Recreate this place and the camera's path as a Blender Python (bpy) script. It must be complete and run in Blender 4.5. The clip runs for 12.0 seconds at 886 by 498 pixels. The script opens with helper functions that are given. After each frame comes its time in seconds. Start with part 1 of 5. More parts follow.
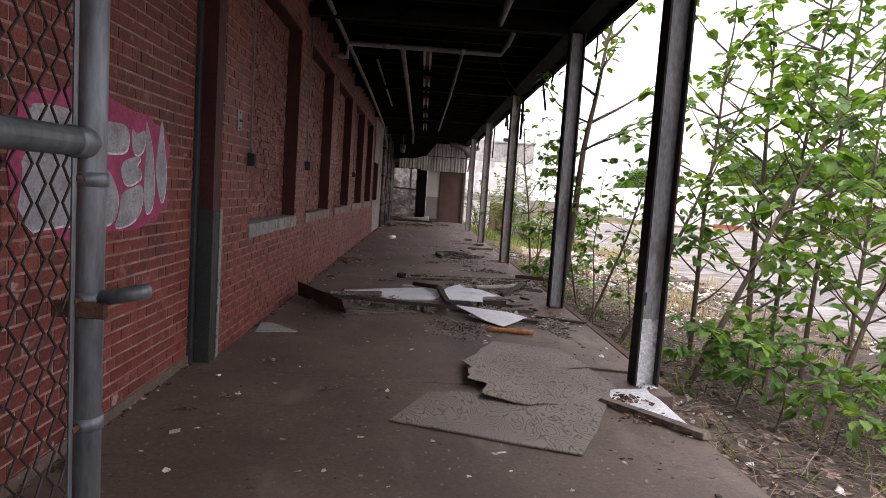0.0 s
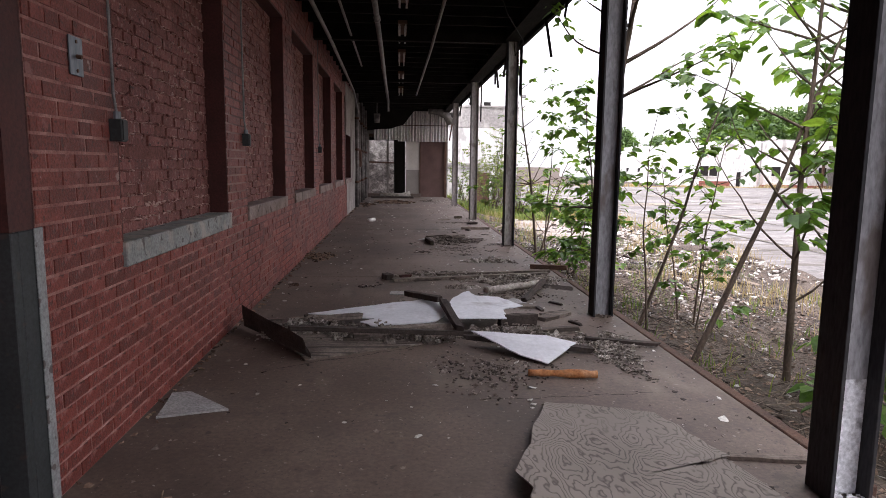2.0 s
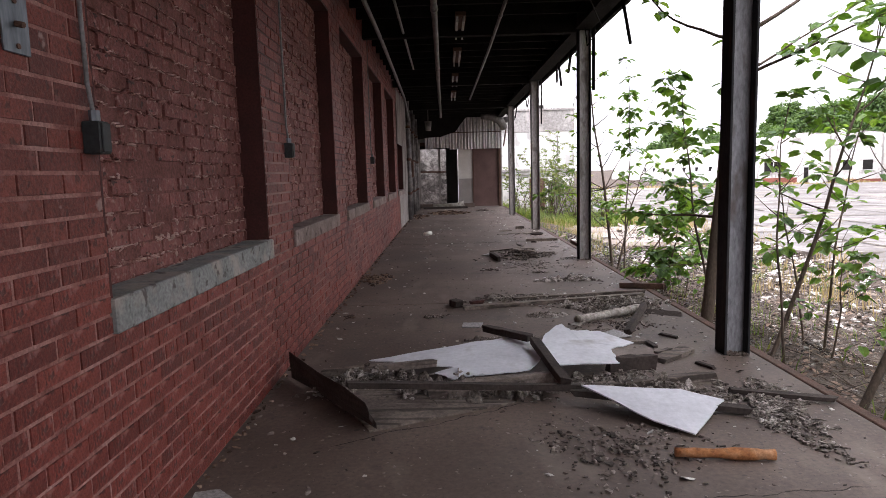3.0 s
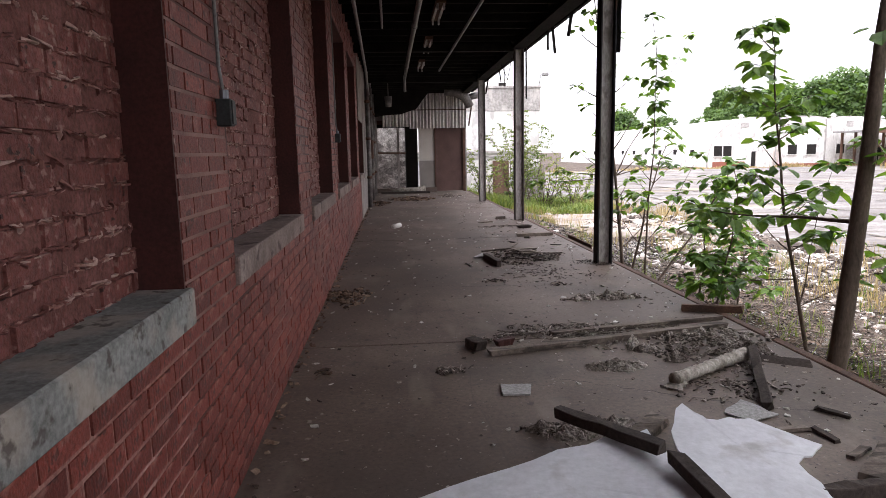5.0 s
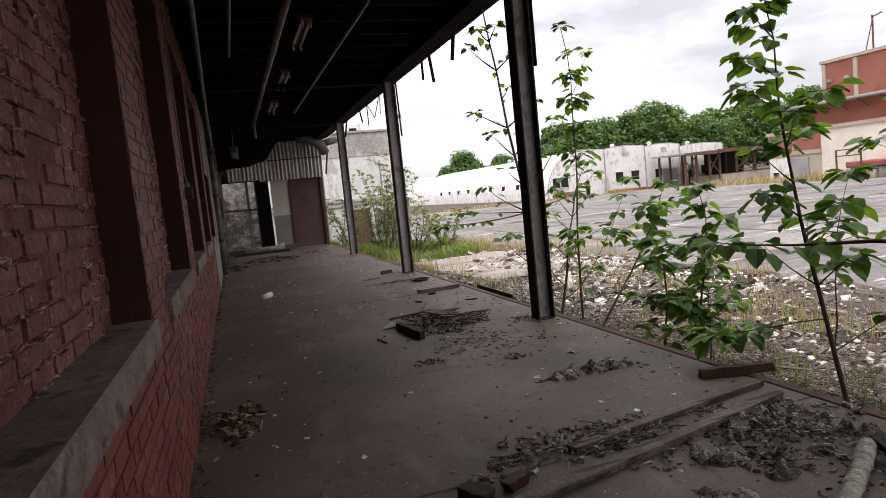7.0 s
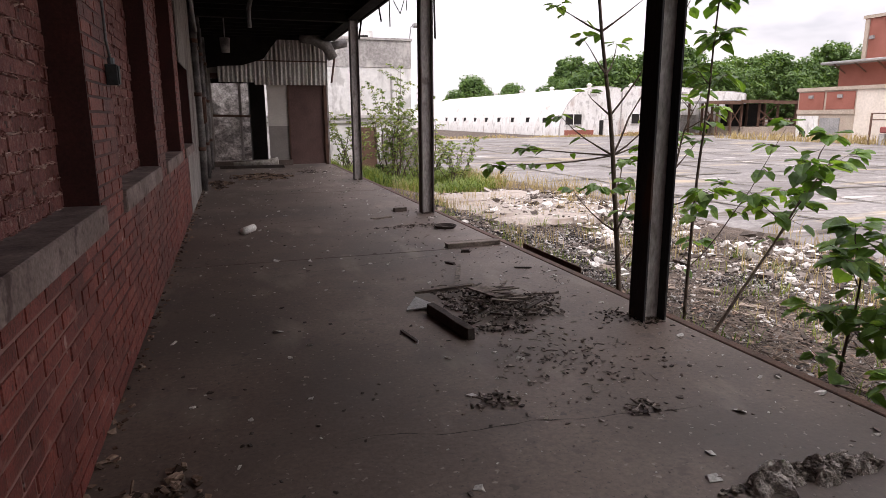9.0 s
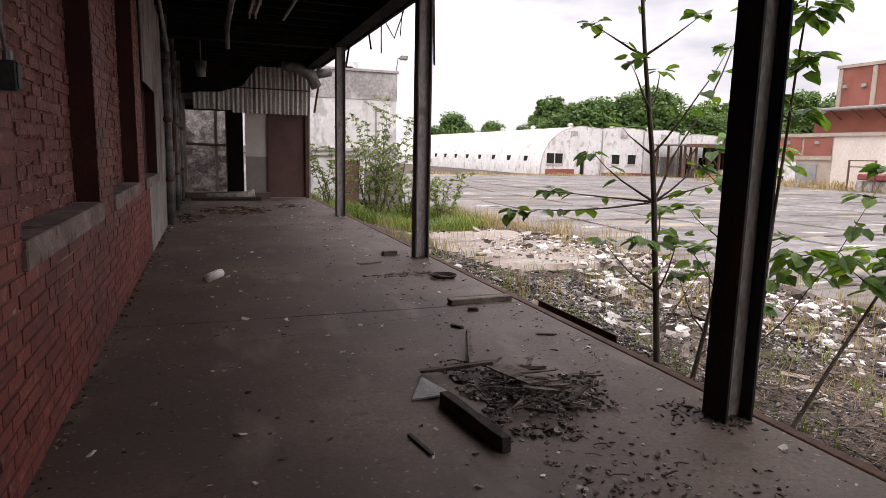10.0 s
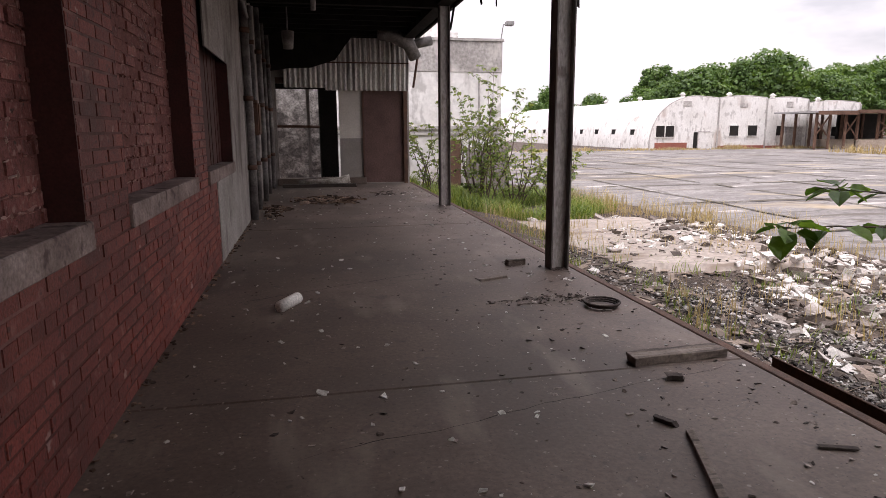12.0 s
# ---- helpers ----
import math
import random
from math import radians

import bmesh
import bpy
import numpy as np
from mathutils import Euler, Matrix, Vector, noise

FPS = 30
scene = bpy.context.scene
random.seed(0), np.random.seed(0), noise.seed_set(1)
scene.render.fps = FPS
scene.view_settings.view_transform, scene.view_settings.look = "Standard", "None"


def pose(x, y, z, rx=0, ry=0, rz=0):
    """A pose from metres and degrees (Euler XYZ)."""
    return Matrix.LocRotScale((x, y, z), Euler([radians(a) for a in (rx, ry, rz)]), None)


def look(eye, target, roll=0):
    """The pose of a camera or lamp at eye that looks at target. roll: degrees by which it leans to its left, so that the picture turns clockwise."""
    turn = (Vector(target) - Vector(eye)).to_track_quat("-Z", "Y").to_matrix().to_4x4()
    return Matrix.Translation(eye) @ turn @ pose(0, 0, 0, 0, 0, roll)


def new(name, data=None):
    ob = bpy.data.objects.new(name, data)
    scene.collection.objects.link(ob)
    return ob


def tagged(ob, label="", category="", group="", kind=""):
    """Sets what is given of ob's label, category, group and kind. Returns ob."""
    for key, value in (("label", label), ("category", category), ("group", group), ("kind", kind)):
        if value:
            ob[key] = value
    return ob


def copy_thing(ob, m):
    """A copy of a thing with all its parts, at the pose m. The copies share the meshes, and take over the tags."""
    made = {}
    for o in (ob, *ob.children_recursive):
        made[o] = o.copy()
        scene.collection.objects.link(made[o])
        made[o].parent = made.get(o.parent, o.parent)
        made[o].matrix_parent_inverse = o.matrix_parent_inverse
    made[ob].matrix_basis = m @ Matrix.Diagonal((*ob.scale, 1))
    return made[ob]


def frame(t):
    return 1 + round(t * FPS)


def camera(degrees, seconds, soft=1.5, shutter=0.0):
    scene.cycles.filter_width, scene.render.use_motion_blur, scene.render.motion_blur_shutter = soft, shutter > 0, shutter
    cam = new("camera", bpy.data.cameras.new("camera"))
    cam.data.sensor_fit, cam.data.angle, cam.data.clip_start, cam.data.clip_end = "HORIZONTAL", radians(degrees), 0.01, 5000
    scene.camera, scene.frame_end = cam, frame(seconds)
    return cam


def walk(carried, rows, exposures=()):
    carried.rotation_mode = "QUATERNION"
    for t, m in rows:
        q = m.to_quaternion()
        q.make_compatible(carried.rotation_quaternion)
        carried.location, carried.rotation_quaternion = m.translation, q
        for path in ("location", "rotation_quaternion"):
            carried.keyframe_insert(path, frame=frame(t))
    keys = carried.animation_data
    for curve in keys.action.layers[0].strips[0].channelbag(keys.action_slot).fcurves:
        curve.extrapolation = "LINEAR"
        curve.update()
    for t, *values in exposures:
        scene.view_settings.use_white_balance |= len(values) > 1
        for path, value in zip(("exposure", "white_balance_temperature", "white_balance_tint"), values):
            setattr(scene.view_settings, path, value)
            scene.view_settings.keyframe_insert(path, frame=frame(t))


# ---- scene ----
cam = camera(70.0, 12.0, soft=0.55)
PATH = [
    (0, (0.108, 0.095, 1.335), (0.184, 2.086, 1.158), 3.9),
    (0.5, (0.128, 0.661, 1.32), (0.271, 2.638, 1.054), 2.1),
    (1, (0.108, 1.23, 1.342), (0.31, 3.192, 1.012), 1.2),
    (1.5, (0.101, 1.777, 1.341), (0.195, 3.733, 0.936), 1.7),
    (2, (0.001, 2.316, 1.358), (0.141, 4.294, 1.093), 0.7),
    (2.5, (-0.06, 2.865, 1.37), (-0.059, 4.842, 1.067), 1.8),
    (3, (-0.195, 3.389, 1.355), (-0.212, 5.375, 1.117), -1.6),
    (3.5, (-0.287, 3.933, 1.365), (-0.31, 5.921, 1.149), 0.8),
    (3.7, (-0.348, 4.183, 1.389), (-0.316, 6.166, 1.13), 1.3),
    (5.3, (-0.736, 5.669, 1.374), (-0.522, 7.631, 1.048), -2.4),
    (5.5, (-0.772, 5.845, 1.393), (-0.449, 7.783, 1.022), -1.0),
    (6, (-0.843, 6.326, 1.382), (-0.562, 8.289, 1.117), -0.6),
    (6.5, (-0.918, 6.785, 1.353), (-0.414, 8.717, 1.232), -2.7),
    (7, (-0.986, 7.199, 1.368), (-0.372, 9.094, 1.188), -5.8),
    (7.2, (-0.983, 7.38, 1.329), (-0.546, 9.32, 1.117), -5.0),
    (8.8, (-0.812, 9.226, 1.347), (-0.252, 11.115, 1.003), -0.2),
    (9, (-0.757, 9.415, 1.355), (-0.146, 11.275, 0.946), -0.3),
    (9.5, (-0.727, 9.915, 1.366), (0.069, 11.719, 1.029), 0.2),
    (10, (-0.657, 10.472, 1.339), (0.029, 12.326, 1.038), 1.3),
    (10.5, (-0.62, 10.902, 1.334), (0.1, 12.75, 1.071), 1.4),
    (11, (-0.536, 11.433, 1.338), (0.14, 13.29, 1.026), 1.6),
    (11.5, (-0.446, 11.902, 1.334), (-0.067, 13.84, 1.021), 1.5),
    (12, (-0.428, 12.454, 1.329), (-0.033, 14.379, 0.957), -0.3),
]
walk(cam, [(t, look(eye, target, roll)) for t, eye, target, roll in PATH],
     exposures=[(0.0, -1.08, 6450, 20), (0.5, -0.9, 6400, 20), (1.5, -0.92, 6300, 21), (2.5, -0.92, 6250, 19), (3.5, -0.72, 6250, 19), (5.5, -0.95, 6350, 17), (6.5, -1.38, 6450, 16), (7.0, -1.6, 6450, 16), (9.0, -1.45, 6550, 21), (10.0, -1.58, 6550, 20), (11.0, -1.66, 6550, 20), (12.0, -1.53, 6550, 22)])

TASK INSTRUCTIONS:
Copy out exactly the lines running from the one with "return Matrix.Translation(eye) @" to the one with "for key, value", including both ends, and nothing more.

RESPONSE TO THE TASK:
    return Matrix.Translation(eye) @ turn @ pose(0, 0, 0, 0, 0, roll)


def new(name, data=None):
    ob = bpy.data.objects.new(name, data)
    scene.collection.objects.link(ob)
    return ob


def tagged(ob, label="", category="", group="", kind=""):
    """Sets what is given of ob's label, category, group and kind. Returns ob."""
    for key, value in (("label", label), ("category", category), ("group", group), ("kind", kind)):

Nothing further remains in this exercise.